• [Written exercise]
Of all the lines in the data below, how many contain "Continue"? Report that number alone.

Animation scripts
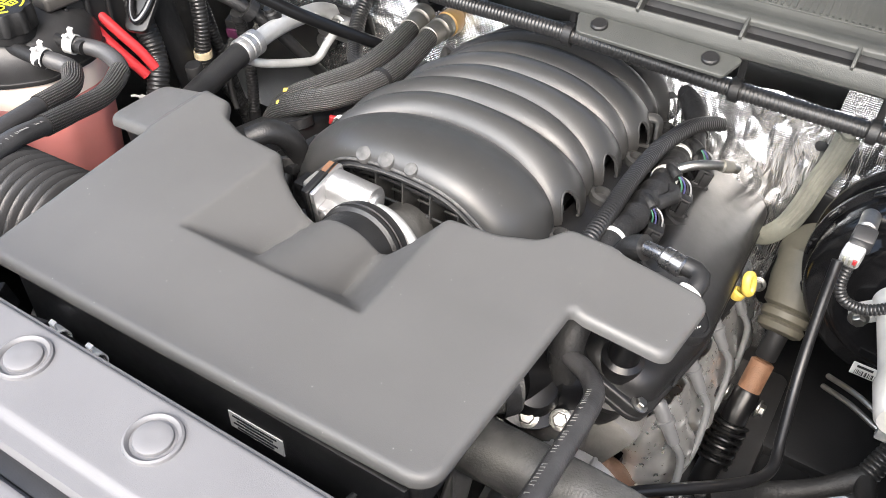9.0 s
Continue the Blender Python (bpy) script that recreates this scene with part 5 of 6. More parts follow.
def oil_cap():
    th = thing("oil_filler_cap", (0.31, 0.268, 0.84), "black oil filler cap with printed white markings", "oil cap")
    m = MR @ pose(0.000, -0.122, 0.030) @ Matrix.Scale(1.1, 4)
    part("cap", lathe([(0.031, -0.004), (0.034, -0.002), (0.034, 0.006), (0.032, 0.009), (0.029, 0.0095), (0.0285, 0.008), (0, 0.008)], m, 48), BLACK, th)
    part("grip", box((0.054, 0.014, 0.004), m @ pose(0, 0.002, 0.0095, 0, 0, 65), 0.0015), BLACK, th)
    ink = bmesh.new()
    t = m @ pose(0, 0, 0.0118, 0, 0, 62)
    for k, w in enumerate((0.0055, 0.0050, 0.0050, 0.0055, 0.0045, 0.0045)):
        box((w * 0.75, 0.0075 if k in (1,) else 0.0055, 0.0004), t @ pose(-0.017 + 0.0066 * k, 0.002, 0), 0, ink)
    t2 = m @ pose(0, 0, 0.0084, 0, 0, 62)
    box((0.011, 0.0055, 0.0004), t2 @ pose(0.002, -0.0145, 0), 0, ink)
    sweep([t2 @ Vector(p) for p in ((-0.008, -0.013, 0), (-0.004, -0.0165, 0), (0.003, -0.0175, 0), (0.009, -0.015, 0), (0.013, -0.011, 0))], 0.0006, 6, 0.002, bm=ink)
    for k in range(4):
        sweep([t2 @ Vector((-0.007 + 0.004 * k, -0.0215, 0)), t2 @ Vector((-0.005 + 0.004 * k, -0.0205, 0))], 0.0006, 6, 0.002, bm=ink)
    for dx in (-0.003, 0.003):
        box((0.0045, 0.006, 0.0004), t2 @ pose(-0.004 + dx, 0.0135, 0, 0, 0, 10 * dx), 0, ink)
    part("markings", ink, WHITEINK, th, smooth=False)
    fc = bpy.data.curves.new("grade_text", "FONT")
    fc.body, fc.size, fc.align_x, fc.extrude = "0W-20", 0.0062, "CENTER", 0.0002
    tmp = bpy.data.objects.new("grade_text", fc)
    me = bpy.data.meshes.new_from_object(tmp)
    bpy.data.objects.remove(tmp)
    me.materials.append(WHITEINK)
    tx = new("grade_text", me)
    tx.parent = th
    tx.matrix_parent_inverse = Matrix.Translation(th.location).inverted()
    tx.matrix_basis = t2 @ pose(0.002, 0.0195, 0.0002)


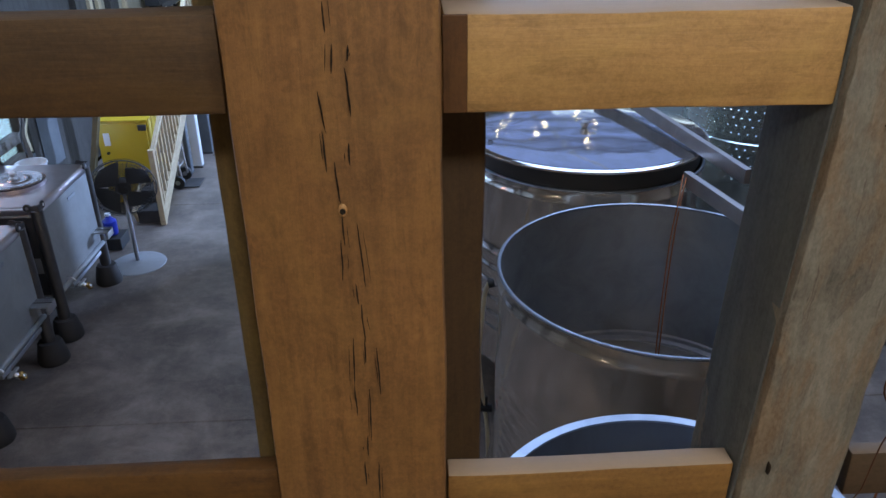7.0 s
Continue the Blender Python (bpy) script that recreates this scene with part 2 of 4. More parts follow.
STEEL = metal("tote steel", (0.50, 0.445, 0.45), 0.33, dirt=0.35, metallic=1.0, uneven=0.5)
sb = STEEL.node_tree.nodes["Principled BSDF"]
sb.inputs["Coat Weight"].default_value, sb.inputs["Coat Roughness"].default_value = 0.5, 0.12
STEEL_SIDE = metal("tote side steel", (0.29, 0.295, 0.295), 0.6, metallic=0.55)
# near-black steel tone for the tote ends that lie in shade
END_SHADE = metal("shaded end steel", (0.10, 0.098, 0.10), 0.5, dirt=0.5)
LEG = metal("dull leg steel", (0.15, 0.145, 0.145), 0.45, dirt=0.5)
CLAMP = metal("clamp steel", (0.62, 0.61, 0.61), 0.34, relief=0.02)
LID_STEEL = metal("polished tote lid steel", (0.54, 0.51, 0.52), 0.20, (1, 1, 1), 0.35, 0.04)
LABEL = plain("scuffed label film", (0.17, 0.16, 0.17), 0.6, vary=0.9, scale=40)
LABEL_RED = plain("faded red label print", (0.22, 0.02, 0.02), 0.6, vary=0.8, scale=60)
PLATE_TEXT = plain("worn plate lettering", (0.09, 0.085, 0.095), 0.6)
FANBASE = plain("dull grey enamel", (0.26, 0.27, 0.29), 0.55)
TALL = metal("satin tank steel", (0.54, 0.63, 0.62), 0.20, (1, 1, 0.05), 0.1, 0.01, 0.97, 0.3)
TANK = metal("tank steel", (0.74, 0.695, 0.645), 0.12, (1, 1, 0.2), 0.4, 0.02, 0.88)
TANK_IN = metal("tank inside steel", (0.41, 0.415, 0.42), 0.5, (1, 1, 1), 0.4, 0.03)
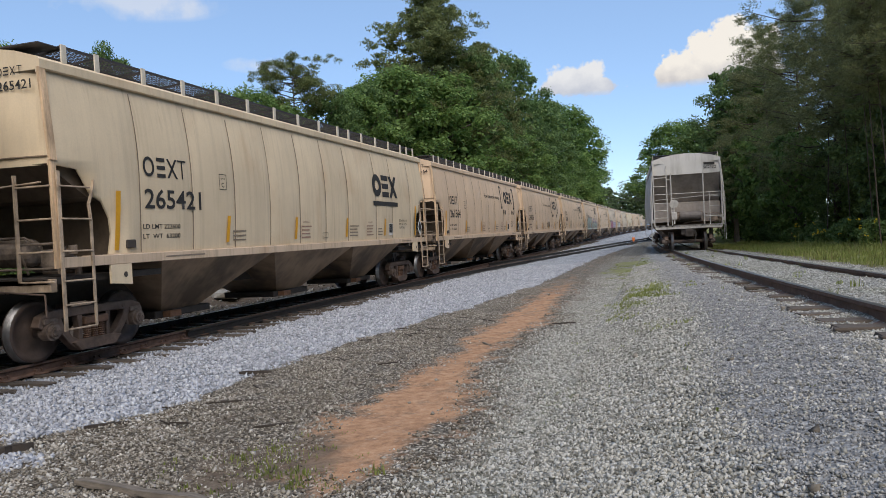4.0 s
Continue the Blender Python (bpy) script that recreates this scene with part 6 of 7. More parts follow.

• [Reply to the task]
3